**INPUT RECORDS:**
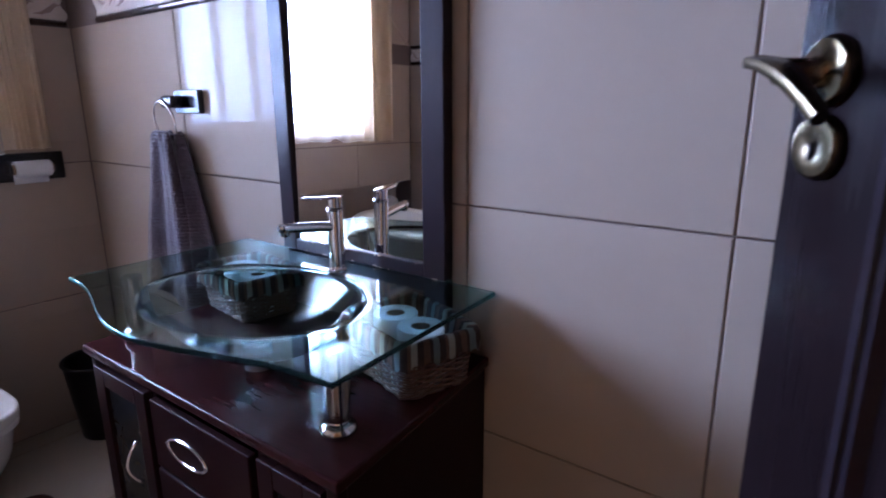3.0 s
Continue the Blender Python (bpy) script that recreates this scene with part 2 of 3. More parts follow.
def box(bm, lo, hi, bevel=0.0, segs=1, mi=0):
    lo, hi = Vector(lo), Vector(hi)
    q = bmesh.ops.create_cube(bm, size=1.0, matrix=Matrix.Translation((lo + hi) / 2) @ Matrix.Diagonal((*(hi - lo), 1)))
    vs = q["verts"]
    faces = {f for v in vs for f in v.link_faces}
    if bevel:
        es = list({e for v in vs for e in v.link_edges})
        r = bmesh.ops.bevel(bm, geom=es, offset=bevel, segments=segs, affect="EDGES", profile=0.5)
        faces = set(r["faces"]) | {f for f in faces if f.is_valid}
    for f in faces:
        f.material_index = mi
    return bm


def solid(lo, hi, bevel=0.0, segs=1):
    return box(bmesh.new(), lo, hi, bevel, segs)


def loft(bm, rings, cap_a=True, cap_b=True, closed=True, mi=0):
    rows = [[bm.verts.new(p) for p in ring] for ring in rings]
    n = len(rows[0])
    for a, b in zip(rows, rows[1:]):
        for i in range(n if closed else n - 1):
            j = (i + 1) % n
            bm.faces.new((a[i], a[j], b[j], b[i])).material_index = mi
    if cap_a:
        bm.faces.new(rows[0][::-1]).material_index = mi
    if cap_b:
        bm.faces.new(rows[-1]).material_index = mi
    return rows


def fixed(bm):
    bmesh.ops.recalc_face_normals(bm, faces=bm.faces[:])
    return bm


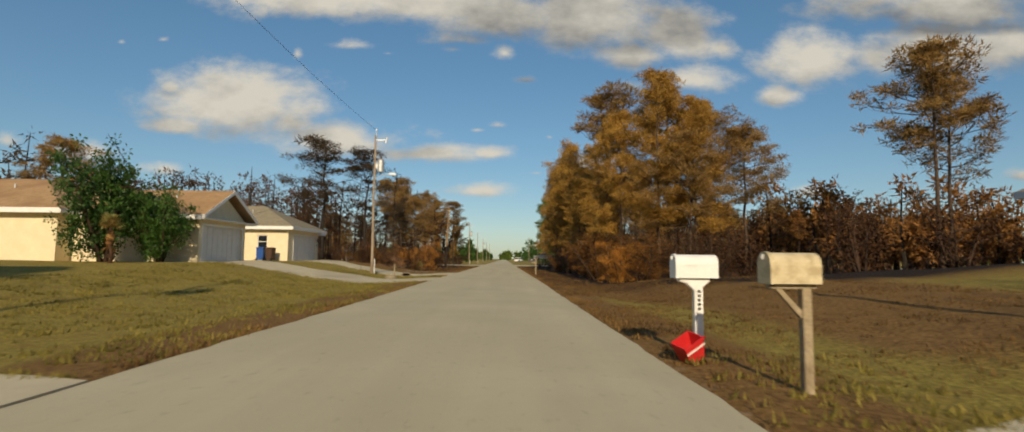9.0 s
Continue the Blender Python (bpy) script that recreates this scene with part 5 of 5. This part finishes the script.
def mailbox_head(root, z, w, h, ln, material, flag=None, at_x=0.0):
    head = part("box", box_shell(w, h, ln), material, root)
    head.location = (at_x, 0, z)
    lid = part("door", box_shell(w + 0.02, h + 0.015, 0.035), material, head)
    lid.location = (-ln / 2 - 0.012, 0, -0.004)
    part("latch", box(-ln / 2 - 0.06, -ln / 2 - 0.03, -0.02, 0.02, h * 0.78, h * 0.95, 0.006), METAL_GREY, head)
    if flag:
        part("flag", box(-ln * 0.30, -ln * 0.30 + 0.15, -w / 2 - 0.012, -w / 2 - 0.004, h * 0.52, h * 0.62, 0.002), flag, head, "signal flag")
    return head


mb1 = tagged(new("mailbox"), "white plastic mailbox on a moulded white post", "mailbox", "roadside mailboxes")
mb1.location = (2.48, 117.6, gz(2.54, 117.6))
mailbox_head(mb1, 1.03, 0.24, 0.30, 0.52, BOX_WHITE, BOX_WHITE, -0.03)
part("post", box(-0.055, 0.055, -0.055, 0.055, -0.3, 1.0, 0.015), BOX_WHITE, mb1)
part("bracket", prism([(-0.26, 1.03), (0.14, 1.03), (0.14, 0.99), (0.06, 0.92), (-0.05, 0.86), (-0.16, 0.96), (-0.26, 0.99)], -0.06, 0.06, 0.01), BOX_WHITE, mb1)
for i in range(5):
    part("marking", box(-0.02, 0.02, -0.061, -0.0555, 0.62 + i * 0.055, 0.655 + i * 0.055), PLASTIC_BLACK, mb1, "dark marking bar")
mb2 = tagged(new("mailbox"), "aged cream metal mailbox on a wooden post", "mailbox", "roadside mailboxes")
mb2.location = (2.90, 115.85, gz(2.92, 115.8))
mailbox_head(mb2, 1.05, 0.25, 0.30, 0.47, BOX_CREAM, None, -0.13)
part("post", box(-0.045, 0.045, -0.045, 0.045, -0.3, 1.03, 0.006), POST_WOOD, mb2)
part("arm", box(-0.36, 0.10, -0.05, 0.05, 1.0, 1.045, 0.006), POST_WOOD, mb2)
part("brace", prism([(-0.30, 1.0), (-0.24, 1.0), (-0.04, 0.78), (-0.04, 0.70)], -0.03, 0.03), POST_WOOD, mb2)
mb3 = tagged(new("mailbox"), "black metal mailbox on a tall wooden post", "mailbox", "roadside mailboxes")
mb3.matrix_basis = pose(2.62, 155.9, gz(2.62, 155.9)) @ Matrix.Scale(0.985, 4)
mailbox_head(mb3, 1.07, 0.20, 0.26, 0.50, BOX_BLACK, TRIM_WHITE, -0.30)
part("post", box(-0.05, 0.05, -0.05, 0.05, -0.3, 1.43, 0.006), POST_WOOD, mb3)
part("arm", box(-0.42, 0.08, -0.075, 0.045, 0.985, 1.065, 0.006), POST_WOOD, mb3)
part("brace", prism([(-0.24, 0.985), (-0.17, 0.985), (-0.05, 0.82), (-0.05, 0.74)], -0.035, 0.035), POST_WOOD, mb3)

bin_ = tagged(new("recycling_bin"), "red plastic crate tipped against the mailbox post", "bin")
bin_.matrix_basis = pose(2.36, 117.5, gz(2.32, 117.4) + 0.02, 12, -28, 20) @ Matrix.Scale(0.78, 4)
bm = bmesh.new()
lo = [bm.verts.new(p) for p in ((-0.15, -0.13, 0), (0.15, -0.13, 0), (0.15, 0.13, 0), (-0.15, 0.13, 0))]
hi = [bm.verts.new(p) for p in ((-0.20, -0.17, 0.36), (0.20, -0.17, 0.36), (0.20, 0.17, 0.36), (-0.20, 0.17, 0.36))]
hi2 = [bm.verts.new(p) for p in ((-0.185, -0.155, 0.36), (0.185, -0.155, 0.36), (0.185, 0.155, 0.36), (-0.185, 0.155, 0.36))]
lo2 = [bm.verts.new(p) for p in ((-0.135, -0.115, 0.015), (0.135, -0.115, 0.015), (0.135, 0.115, 0.015), (-0.135, 0.115, 0.015))]
bm.faces.new(lo[::-1])
bm.faces.new(lo2)
for i in range(4):
    j = (i + 1) % 4
    bm.faces.new((lo[i], lo[j], hi[j], hi[i]))
    bm.faces.new((hi[i], hi[j], hi2[j], hi2[i]))
    bm.faces.new((hi2[i], hi2[j], lo2[j], lo2[i]))
part("tub", bm, PLASTIC_RED, bin_)
part("rim", prism([(-0.22, 0.34), (0.22, 0.34), (0.22, 0.37), (-0.22, 0.37)], -0.19, -0.172), PLASTIC_RED, bin_)
part("band", box(-0.19, 0.19, -0.168, -0.155, 0.22, 0.25), TRIM_WHITE, bin_, "white stripe")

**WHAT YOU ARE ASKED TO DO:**
Make an exact transcription of the lines from the line with "finishes the script." through the line with "return head", inclusive, omitting all others.

**RESULT OF THIS EXERCISE:**
Continue the Blender Python (bpy) script that recreates this scene with part 5 of 5. This part finishes the script.
def mailbox_head(root, z, w, h, ln, material, flag=None, at_x=0.0):
    head = part("box", box_shell(w, h, ln), material, root)
    head.location = (at_x, 0, z)
    lid = part("door", box_shell(w + 0.02, h + 0.015, 0.035), material, head)
    lid.location = (-ln / 2 - 0.012, 0, -0.004)
    part("latch", box(-ln / 2 - 0.06, -ln / 2 - 0.03, -0.02, 0.02, h * 0.78, h * 0.95, 0.006), METAL_GREY, head)
    if flag:
        part("flag", box(-ln * 0.30, -ln * 0.30 + 0.15, -w / 2 - 0.012, -w / 2 - 0.004, h * 0.52, h * 0.62, 0.002), flag, head, "signal flag")
    return head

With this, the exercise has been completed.